Cagnin destaca que o Brasil tem pouca incidência em tecnologias de ponta e tem um parque industrial atrasado em relação a concorrentes como de países do leste asiático.
Falta de continuidade e competição desleal
O economista explica que um dos fatores que construíram esse cenário está nas políticas de investimento em Ciência e Tecnologia no Brasil, que "são descontinuadas muito rapidamente".
"A gente não tem essa tradição de grandes projetos na área que durem décadas, por exemplo. A gente já conseguiu fazer isso concretamente, por exemplo, na indústria do petróleo no Brasil com a Petrobras [...], mesmo em aviação quando a Embraer ainda era uma empresa estatal, por exemplo, a gente desenvolveu durante anos uma competência na área", aponta.
Cagnin acrescenta ainda outros exemplos, como no caso dos combustíveis, com o desenvolvimento do Etanol.
"Então veja, a gente já conseguiu fazer políticas de Ciência, Tecnologia e Inovação mais consistentes, mais estáveis e com resultados mais satisfatórios", afirma.
O economista explica que essa capacidade foi sendo perdida a partir da década de 1980, quando começa o declínio da indústria brasileira.
Essa trajetória decadente também pode ser atribuída a outros fatores, como o regime macroeconômico com taxas de câmbio voláteis e juros altos.
"Isso dispõe o sistema industrial a uma concorrência quase desleal frente aos similares estrangeiros. A gente tem um conjunto de disposições que prejudicam a nossa competitividade, como por exemplo a a tributária brasileira", diz.
Prognóstico negativo
A situação da indústria brasileira, que acumula queda de 1,7% em 2019, não é das melhores, segundo o economista, que ressalta que não houve recuperação do triênio negativo de 2014, 2015 e 2016.
Em comparação, a atividade industrial brasileira caiu 15% desde 2014, enquanto cresceu 10% no resto do mundo.

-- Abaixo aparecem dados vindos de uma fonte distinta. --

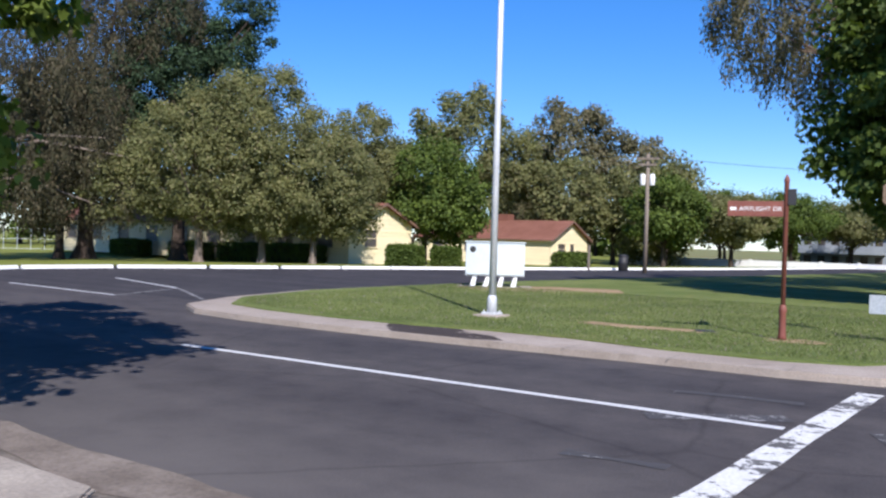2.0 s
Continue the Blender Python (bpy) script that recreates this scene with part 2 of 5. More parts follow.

Segundo Cagnin, além dos fatores apresentados - falta de políticas de longo prazo, estrutura econômica pouco competitiva e recuperação lenta - é grave também a comparação com o cenário internacional.
"É um problema ainda mais grave o fato de que no restante do mundo o setor industrial vem passando por transformações tecnológicas das mais importantes", aponta, referindo-se à chamada "indústria 4.0", sinônimo de inovação mundo afora.
"No ambiente que a economia brasileira está hoje - baixíssimo crescimento - a indústria que tem interrompida essa recuperação em 2019 tem menos chances de acompanhar esse movimento de profunda transformação que está ocorrendo no resto do mundo", explica.
Para Cagnin, mantida a direção atual, a indústria brasileira tende a consolidar sua perda de relevância diante do resto dos países.
"E se não acompanhar, o que a gente vai ver é um agravamento dessa trajetória de queda de participação da indústria no total mundial, e aí sacramentando cada vez mais a expulsão do Brasil desse batalhão de elite da indústria mundial", conclui.